I suppose I am missing some context on why this must be embedded in the runtime per se - @xlc’s approach of view functions allows 3rd-party integrations to be built on top of the runtime, so you have a diagram like

[runtime] <- view functions / storage reads <- interface implementation <- interface 

where only the interface is standardized, but everything behind it can vary from chain to chain or release to release.

Storage reads are less than ideal, but even view functions or Call-construction functions don’t need to be standardized themselves as long as there is some glue between them and the interface itself. The interface implementation would live in JS or Rust, for instance.

Coalescing around view functions / call-construction functions is OK too, if minimizing the stack depth is desirable. Although I wouldn’t want to see that leak into the actual UnsignedTransaction type; call construction should happen outside of the runtime IMO.

The latest conversation in the GitHub issue seems aligned with that, so seems ok to me.

but even view functions or Call -construction functions don’t need to be standardized themselves as long as there is some glue between them and the interface itself.

They mustn’t that is right. But it helps a lot if they are. From my knowledge and observation – arguably inferior one – of what makes EVM smart contracts so successfull, a big part is that every smart contract can implement a given interface and every integration with this interface can be re-used & that it is on-chain. Being it third-party, on-chain, cross-chain.

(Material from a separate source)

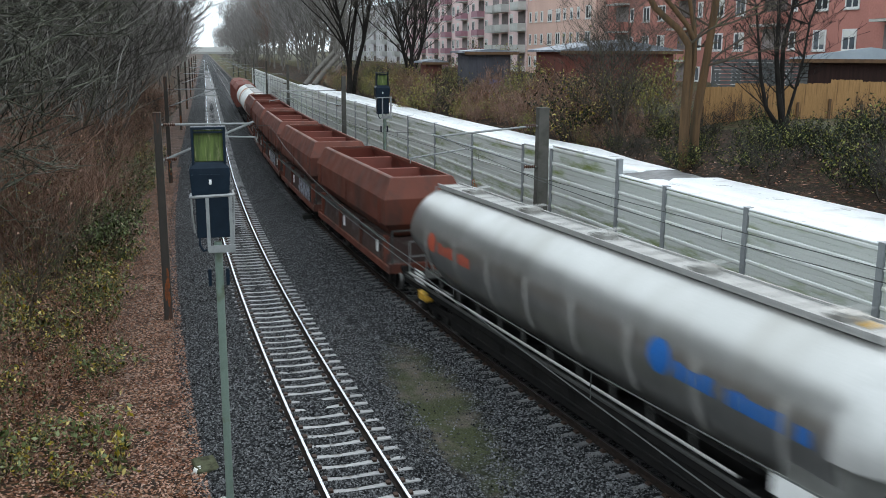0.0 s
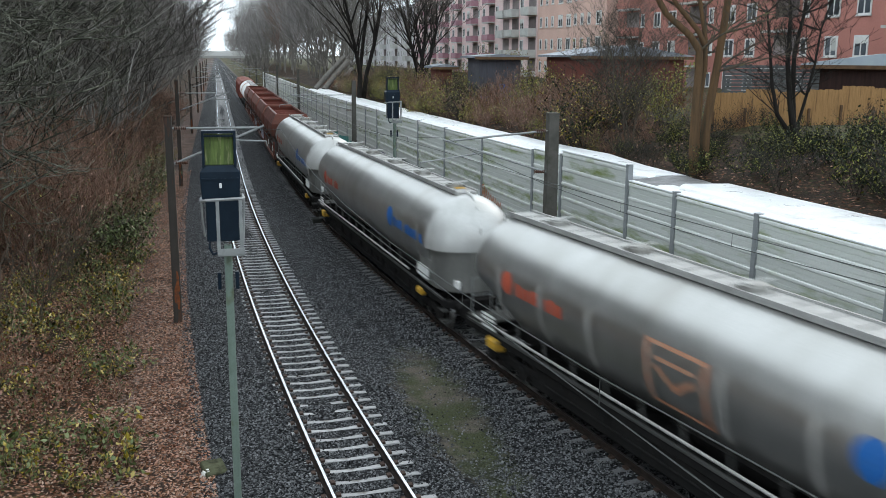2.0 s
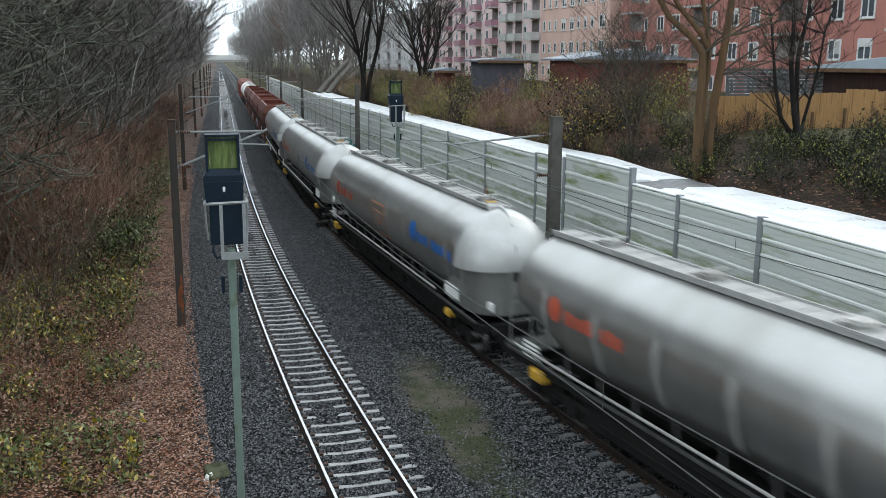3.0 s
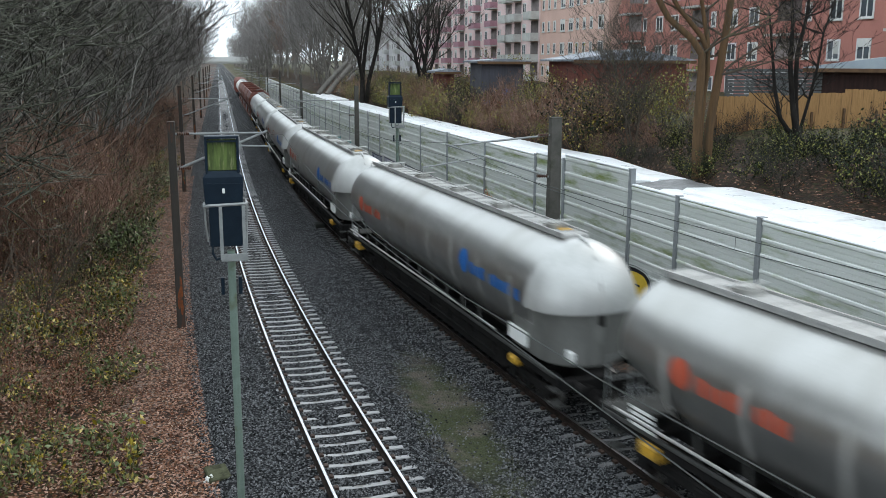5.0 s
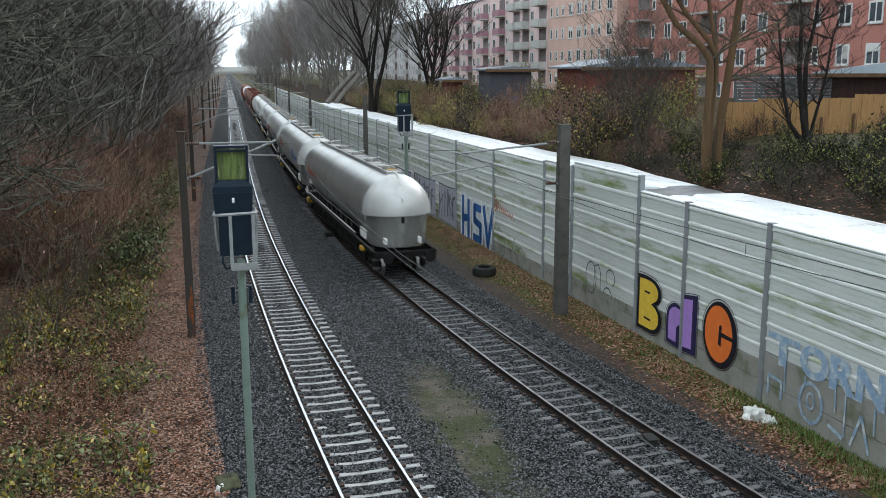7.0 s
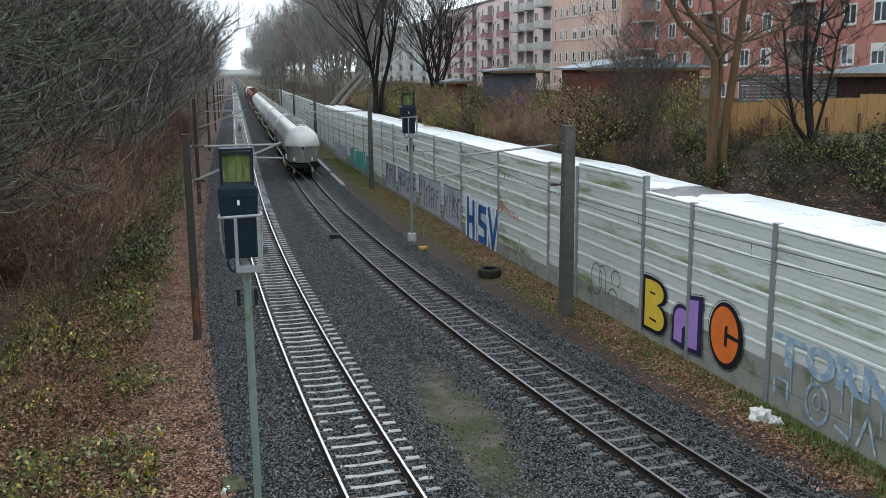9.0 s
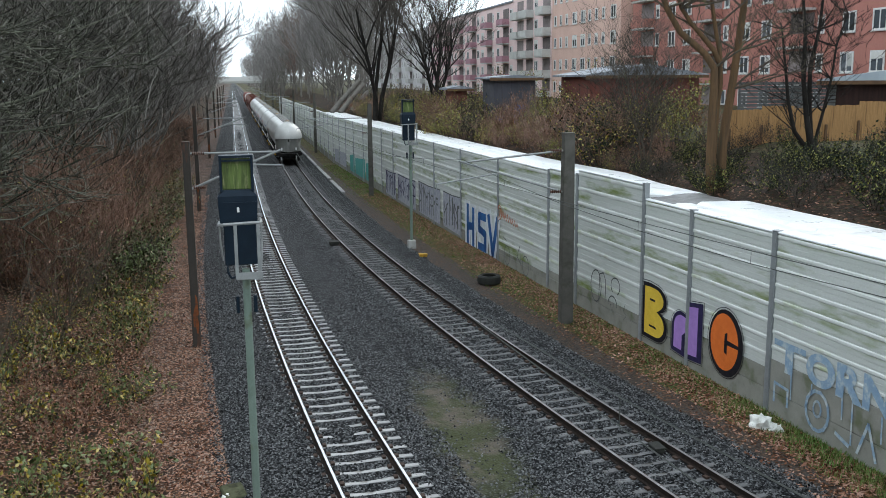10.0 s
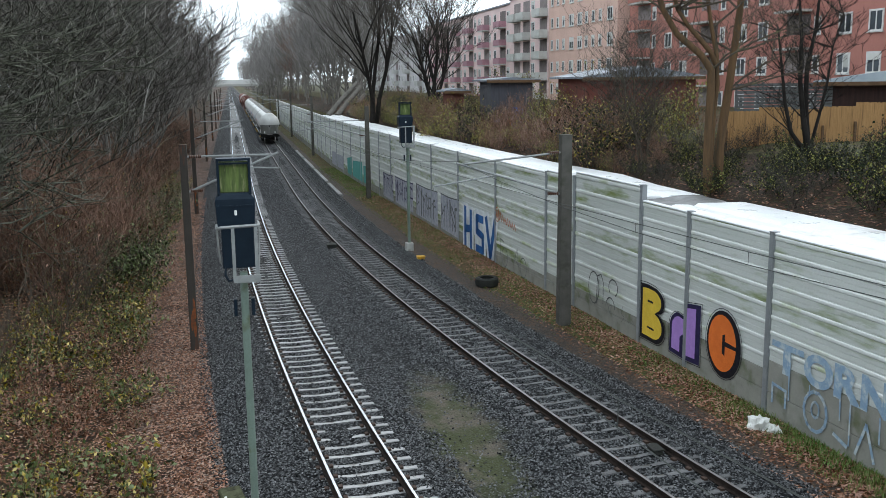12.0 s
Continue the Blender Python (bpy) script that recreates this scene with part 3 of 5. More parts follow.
def build_silo_wagon():
    """Cement silo wagon, one build; the marks are its own parts."""
    w = thing("silo_wagon", pose(0, 0, 0), "grey aluminium cement silo wagon with domed pale end and roof walkway", "wagon", "cement silo wagons of the train")
    half = SILO_PITCH / 2 - 0.62
    R, ZC, TOP = 1.40, 2.80, 4.20
    rear, front = -half + 0.45, half - 0.3
    # barrel
    s = Shape()
    ys = [rear + 1.3, -6, -3, 0, 3, 6, front - 2.6]
    rings = [pear(R, ZC, y, 1.0) for y in ys] + [pear(R, ZC, front - 1.6, 0.9, 0.28), pear(R, ZC, front - 0.7, 0.7, 0.55)]
    for t in (0.3, 0.55, 0.78, 0.93, 1.0):
        rings.append(pear(R * math.sqrt(max(0.02, 1 - t * t)), ZC, front - 0.7 + 0.7 * t, 0.7 * (1 - t), 0.55))
    s.loft(rings)
    barrel = part("barrel", s, "tank", w, "dirty aluminium barrel", smooth=True)
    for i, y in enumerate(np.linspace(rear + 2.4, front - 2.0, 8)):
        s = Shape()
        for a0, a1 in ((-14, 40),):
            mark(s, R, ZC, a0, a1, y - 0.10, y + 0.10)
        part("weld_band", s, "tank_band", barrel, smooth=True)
    # rear dome with its overhanging rim
    s = Shape()
    rings = []
    for t in (0.0, 0.04, 0.3, 0.55, 0.75, 0.9, 0.98):
        r = (R + 0.06) * (1 - t ** 2.6) ** 0.5
        y = rear + 1.35 - 1.35 * t
        n = 28
        arc = [(r * math.cos(math.pi * k / n), y, ZC - 0.22 + (r + 0.16 * r / R) * math.sin(math.pi * k / n)) for k in range(n + 1)]
        rings.append(arc)
    s.loft(rings)
    dome = part("end_dome", s, "tank_end", w, "pale domed tank end", smooth=True)
    part("end_seam", Shape().tube([(0, rear + 1.34, TOP + 0.06), (0, rear + 0.9, TOP - 0.02), (0, rear + 0.45, TOP - 0.35), (0, rear + 0.12, 3.3), (0, rear + 0.05, 2.62)], 0.045, 6), "tank_end", dome)
    # lower end: a round-backed skirt under the dome
    s = Shape()
    rings = []
    for z, r, ahead in ((1.28, 1.16, 2.6), (1.5, 1.2, 2.55), (2.0, 1.25, 2.4), (2.62, 1.31, 2.3)):
        back_ = [(r * math.sin(radians(q)), rear + 1.33 - 1.25 * math.cos(radians(q)) ** 0.8, z) for q in range(-84, 85, 12)]
        rings.append([(-r, rear + ahead, z)] + back_ + [(r, rear + ahead, z)])
    s.loft(rings)
    funnel = part("end_funnel", s, "tank_gray", w, "cement-dusted grey lower end", smooth=True)
    part("label_plate", Shape().box((-1.30, rear + 1.55, 1.45), (-1.22, rear + 2.6, 1.82)), "white", funnel, "white label plate")
    for x in (-0.72, 0.72):
        part("tail_lamp", Shape().box((x - 0.065, rear + 0.05, 1.42), (x + 0.065, rear + 0.42, 1.68), 0, 0.02), "white", w, "white tail marker")
    part("end_plate", Shape().box((-0.06, rear - 0.03, 2.3), (0.06, rear + 0.1, 2.55), 0, 0.01), "underframe", w)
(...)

where only the interface is standardized, but everything behind it can vary from chain to chain or release to release.

I get the point, but at least currently, this would mean every third party must agree on using the same implementation if this should be useful. Already now, each third party can integrate with any chain, but due to the difference of pallets and call enums this is overly complex, time-consuming and costly.

And, for example I am pretty sure, that something like Fireblocks will not rely on any third party doing call-creation or abstraction work via a JS/Rust library but rather will want to provide allowlisting for specific calls, just like for contracts on the Ethereum side.

TBH, I have no strong feelings about HOW this is done, all that matters to me is that this makes it as easy and stable as possible to interact with any chain without having dedicated knowledge about how the chain works.
I do think it is really important that this “interface” is implemented on the runtime level in order to be secure, that a call to a given interface returns the wanted result. But am open to be convinced from the opposite.